Menurut pendapat Hersey et al, (1996:191-192) berdasarkan variabel perilaku tugas, variabel perilaku hubungan dan variabel kesiapan terdapat empat gaya kepemimpinan, yakni gaya telling (memberitahukan), selling (menjajakan), participating (mengikutsertakan), dan delegating (mendelegasikan). Gaya kepemimpinan telling (memberitahukan) digunakan apabila tingkat kesiapan bawahan rendah, dengan perilaku hubungan yang rendah dan perilaku tugas tinggi, gaya kepemimpinana selling (menjajakan) digunakan apabila tingkat kesiapan rendah dengan perilaku hubungan tinggi dan perilaku tugas tinggi, gaya kepemimpinan participating (mengikutsertakan) digunakan apabila tingkat kesiapan sedang  ke tinggi dnegan perilaku hubungan tinggi dan perilaku tugas rendah, sedangkan gaya kepemimpinan delegating (mendelegasikan) digunakan apabila tingkat kesiapan bawahan tinggi, dengan perilaku hubungan rendah dan perilaku tugas rendah.

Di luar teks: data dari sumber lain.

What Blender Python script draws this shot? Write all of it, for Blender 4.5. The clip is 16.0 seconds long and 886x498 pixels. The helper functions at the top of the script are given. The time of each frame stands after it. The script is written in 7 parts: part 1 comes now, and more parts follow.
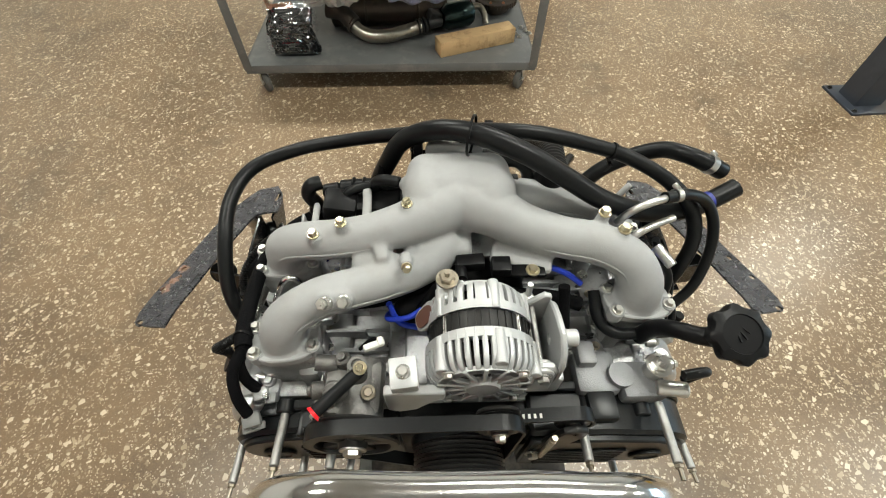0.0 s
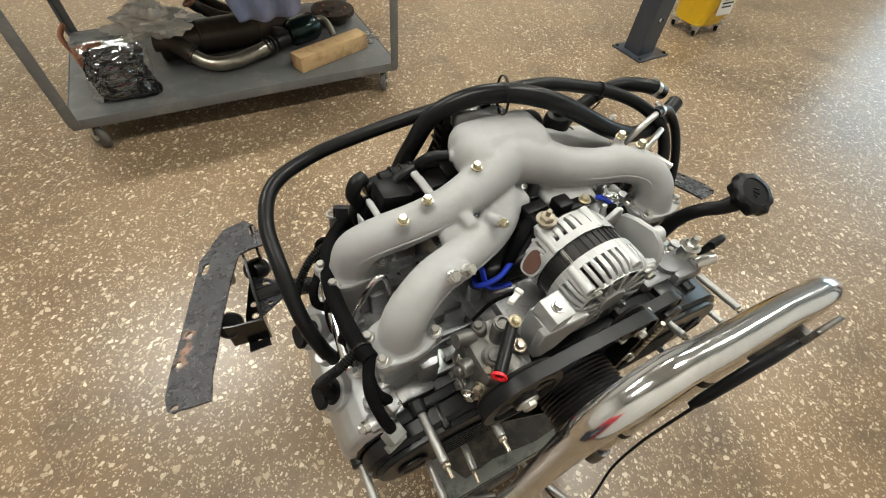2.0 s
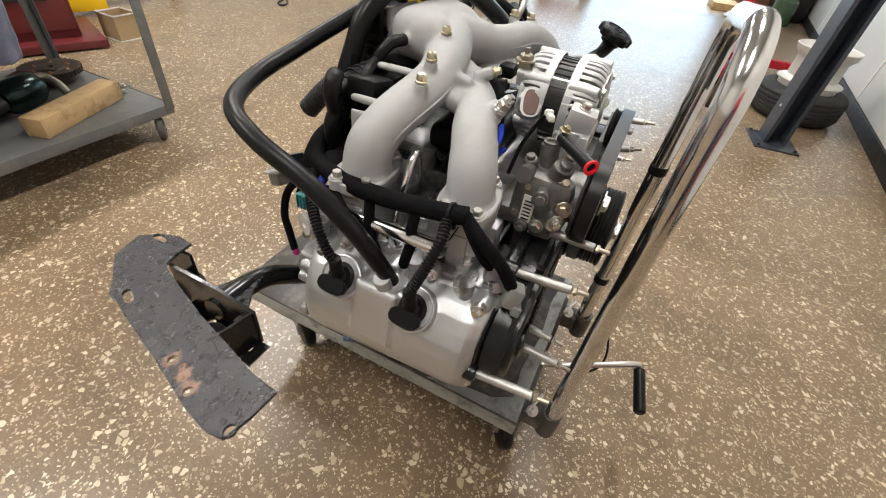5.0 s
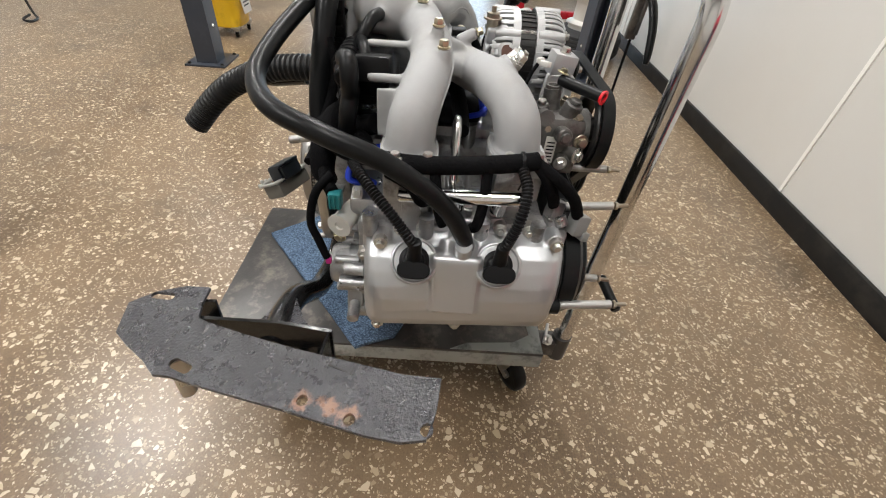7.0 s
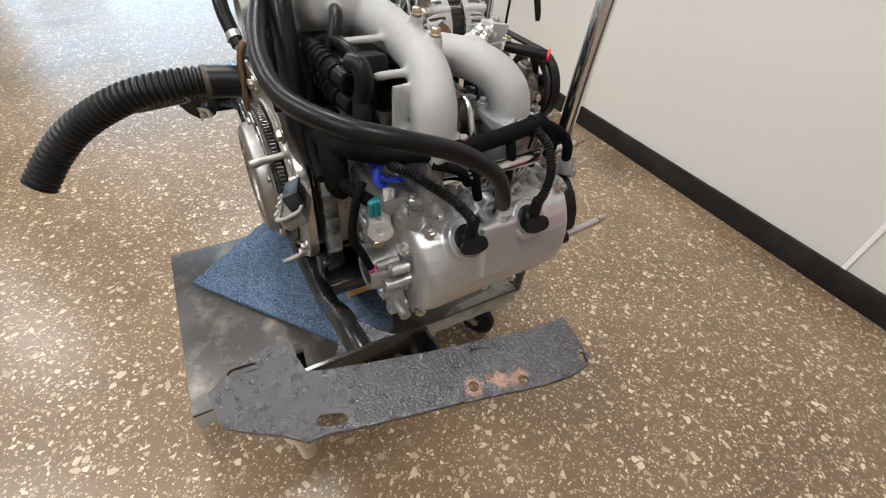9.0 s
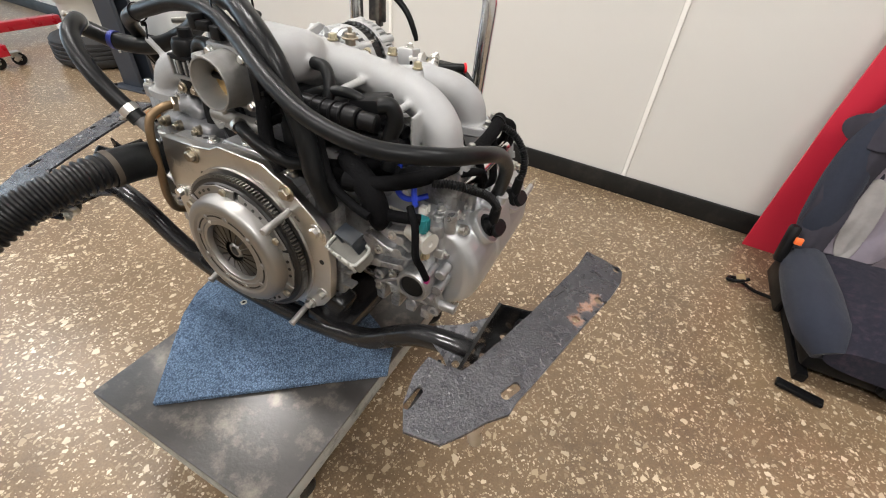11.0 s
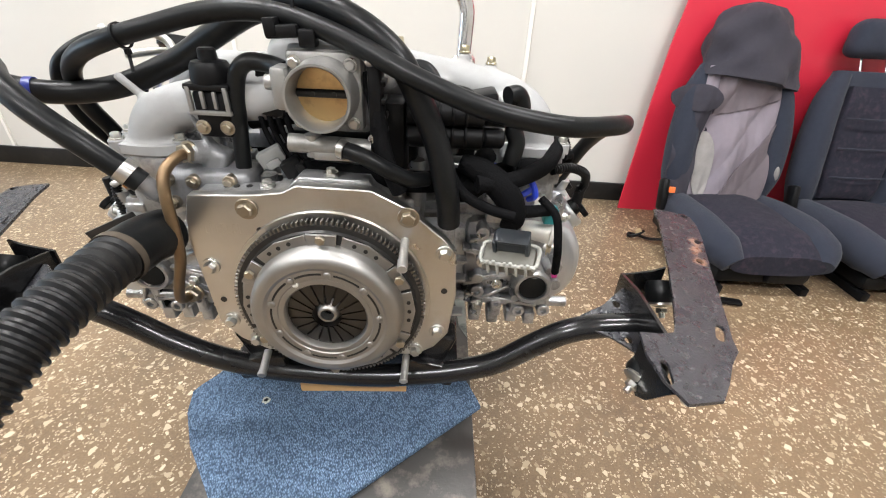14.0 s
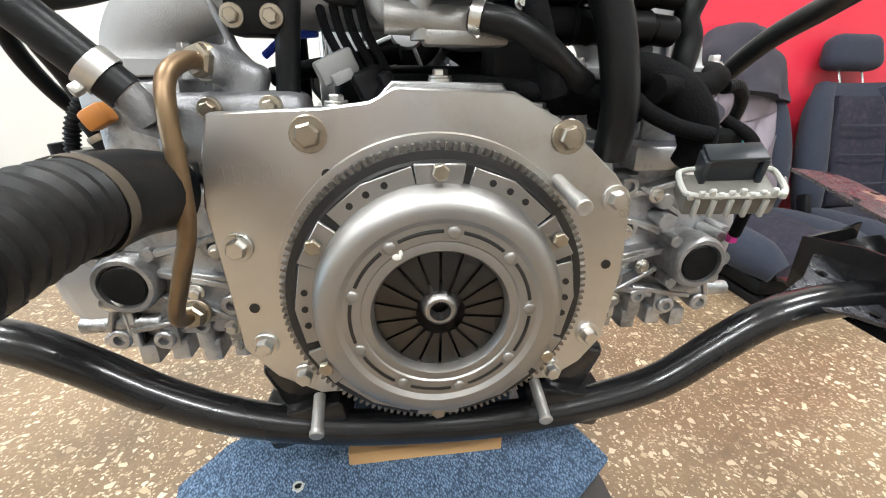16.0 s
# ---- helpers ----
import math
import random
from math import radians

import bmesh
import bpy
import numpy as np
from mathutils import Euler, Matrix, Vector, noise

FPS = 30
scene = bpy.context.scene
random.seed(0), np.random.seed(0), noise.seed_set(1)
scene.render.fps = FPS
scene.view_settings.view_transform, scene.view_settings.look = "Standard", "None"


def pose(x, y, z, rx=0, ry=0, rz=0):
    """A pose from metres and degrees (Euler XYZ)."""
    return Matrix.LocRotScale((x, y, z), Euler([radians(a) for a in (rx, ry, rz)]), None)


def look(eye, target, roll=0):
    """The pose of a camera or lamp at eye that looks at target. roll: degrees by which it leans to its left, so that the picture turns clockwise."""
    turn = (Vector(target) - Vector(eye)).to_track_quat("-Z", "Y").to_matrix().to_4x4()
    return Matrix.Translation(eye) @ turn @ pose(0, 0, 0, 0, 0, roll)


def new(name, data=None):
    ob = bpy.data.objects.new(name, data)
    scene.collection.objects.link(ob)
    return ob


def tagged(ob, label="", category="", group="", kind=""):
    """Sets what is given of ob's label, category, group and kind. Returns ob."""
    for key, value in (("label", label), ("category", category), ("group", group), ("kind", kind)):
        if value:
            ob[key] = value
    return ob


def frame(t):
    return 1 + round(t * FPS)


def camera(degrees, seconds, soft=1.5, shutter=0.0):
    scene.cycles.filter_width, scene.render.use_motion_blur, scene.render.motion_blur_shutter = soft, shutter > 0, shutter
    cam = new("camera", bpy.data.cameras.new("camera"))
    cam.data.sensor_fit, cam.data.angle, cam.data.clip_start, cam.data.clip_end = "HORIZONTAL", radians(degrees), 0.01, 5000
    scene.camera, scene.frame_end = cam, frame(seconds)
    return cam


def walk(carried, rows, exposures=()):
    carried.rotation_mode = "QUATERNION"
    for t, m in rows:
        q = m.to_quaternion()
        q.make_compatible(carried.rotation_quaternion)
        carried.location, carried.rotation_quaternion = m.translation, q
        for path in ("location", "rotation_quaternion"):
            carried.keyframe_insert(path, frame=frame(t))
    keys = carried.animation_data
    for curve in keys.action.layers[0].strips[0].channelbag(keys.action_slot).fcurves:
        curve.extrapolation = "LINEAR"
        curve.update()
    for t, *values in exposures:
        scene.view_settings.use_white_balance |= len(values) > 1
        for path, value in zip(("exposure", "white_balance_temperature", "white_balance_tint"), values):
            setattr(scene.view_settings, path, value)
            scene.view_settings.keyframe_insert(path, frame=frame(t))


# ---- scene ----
cam = camera(92.5, 16.0, soft=1.1)
PATH = [
    (0, (-0.039, -0.027, 1.427), (-0.005, 1.15, -0.189), 0.2),
    (0.5, (-0.111, -0.026, 1.429), (0.028, 1.174, -0.164), 1.1),
    (1, (-0.222, -0.033, 1.416), (0.077, 1.15, -0.168), 2.1),
    (1.5, (-0.32, -0.032, 1.402), (0.176, 1.105, -0.167), 4.4),
    (2, (-0.391, -0.013, 1.381), (0.286, 1.052, -0.171), 6.5),
    (2.5, (-0.479, 0.011, 1.331), (0.404, 1.017, -0.155), 7.1),
    (3, (-0.575, -0.005, 1.265), (0.53, 0.947, -0.104), 6.3),
    (3.5, (-0.636, -0.023, 1.204), (0.616, 0.83, -0.101), 6.6),
    (4, (-0.682, -0.007, 1.183), (0.639, 0.778, -0.098), 7.4),
    (4.5, (-0.714, 0.036, 1.154), (0.641, 0.736, -0.14), 7.5),
    (5, (-0.728, 0.102, 1.134), (0.67, 0.664, -0.181), 7.6),
    (5.2, (-0.73, 0.133, 1.13), (0.678, 0.633, -0.199), 7.5),
    (7.3, (-0.843, 0.416, 1.088), (0.671, 0.225, -0.205), 6.1),
    (7.5, (-0.847, 0.443, 1.094), (0.654, 0.183, -0.201), 6.1),
    (8, (-0.83, 0.505, 1.087), (0.621, 0.042, -0.211), 6.1),
    (8.5, (-0.817, 0.598, 1.095), (0.544, -0.049, -0.22), 6.1),
    (9, (-0.781, 0.685, 1.1), (0.466, -0.133, -0.232), 6.0),
    (9.2, (-0.762, 0.705, 1.1), (0.433, -0.176, -0.24), 6.0),
    (11.3, (-0.536, 1.024, 1.131), (0.022, -0.453, -0.097), 4.7),
    (11.5, (-0.501, 1.033, 1.124), (0.002, -0.469, -0.097), 4.4),
    (12, (-0.427, 1.06, 1.115), (-0.053, -0.499, -0.082), 3.7),
    (12.5, (-0.39, 1.076, 1.1), (-0.137, -0.521, -0.076), 3.0),
    (13, (-0.311, 1.089, 1.082), (-0.124, -0.524, -0.085), 2.4),
    (13.5, (-0.214, 1.095, 1.046), (-0.148, -0.572, -0.057), 2.8),
    (14, (-0.147, 1.092, 1.024), (-0.18, -0.612, -0.022), 2.9),
    (14.5, (-0.059, 1.063, 0.975), (-0.151, -0.661, -0.034), 3.1),
    (15, (0.002, 1.011, 0.913), (-0.147, -0.737, -0.048), 1.8),
    (15.5, (0.025, 0.97, 0.845), (-0.134, -0.839, 0.006), 1.3),
    (16, (0.04, 0.94, 0.806), (-0.165, -0.897, 0.043), 0.6),
]
walk(cam, [(t, look(eye, target, roll)) for t, eye, target, roll in PATH], [(0, 0.10, 6550, 3), (2, 0.03, 6680, 5), (3.2, 0.08, 6750, 8), (5, 0.16, 6620, 10), (8, 0.08, 6350, 11), (11, 0.27, 6450, 12), (13, 0.50, 6350, 12), (16, 0.97, 6100, 8)])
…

Berdasarkan penjelasan diatas, penerapan gaya kepemimpinan dipengaruhi perilaku pemimpin itu sendiri (perilaku tugas atau hubungan) dan pengetahuan pimpinan akan tingkat kesiapan dari orang-orang yang dipimpinnya (bawahan). Penerapan gaya kepemimpinan yang dipraktekkan memiliki konsekuensi sendiri terhadap perilaku bawahannya, antara lain terhadap disiplin kerja bawahannya.

Stogdill (1974:30) mengidentifikasikan beberapa fungsi kepemimpinan berdasarkan pendapat ahli teori perilaku sebagai berikut
1)    Defining objectives and maintaining goal direction (mendefinisikan tujuan dan menentukan sasaran)
2)    Providing means for goal attainment (menentukan sasaran daripada kelompoknya)
3)    Providing and maintaining group structure (menentukan struktur dari kelompok)
4)    Facilitating group action ang interaction (memperhatikan kegiatan kelompok dan bentuk interaksi)
5)    Maintaining group cohesiveness and member satisfaction (memperhatikan kekompakan kelompok dan mendapatkan kepuasan anggotanya)
6)    Facilitating group task performance (mempersiapkan kelompok untuk dapat melaksanakan tugas-tugasnya)

Berdasarkan pendapat di atas, dalam kepemimpinan harus memperhatikan komponen penetapan sasaran dalam mengarahkan tujuan, penetapan cara mencapai tujuan, penetapan dan memelihara struktur kelompok, menentukan tindakan dan interaksi kelompok, memelihara keterpaduan kelompok dan kepuasan anggota, serta memudahkan tugas kelompok.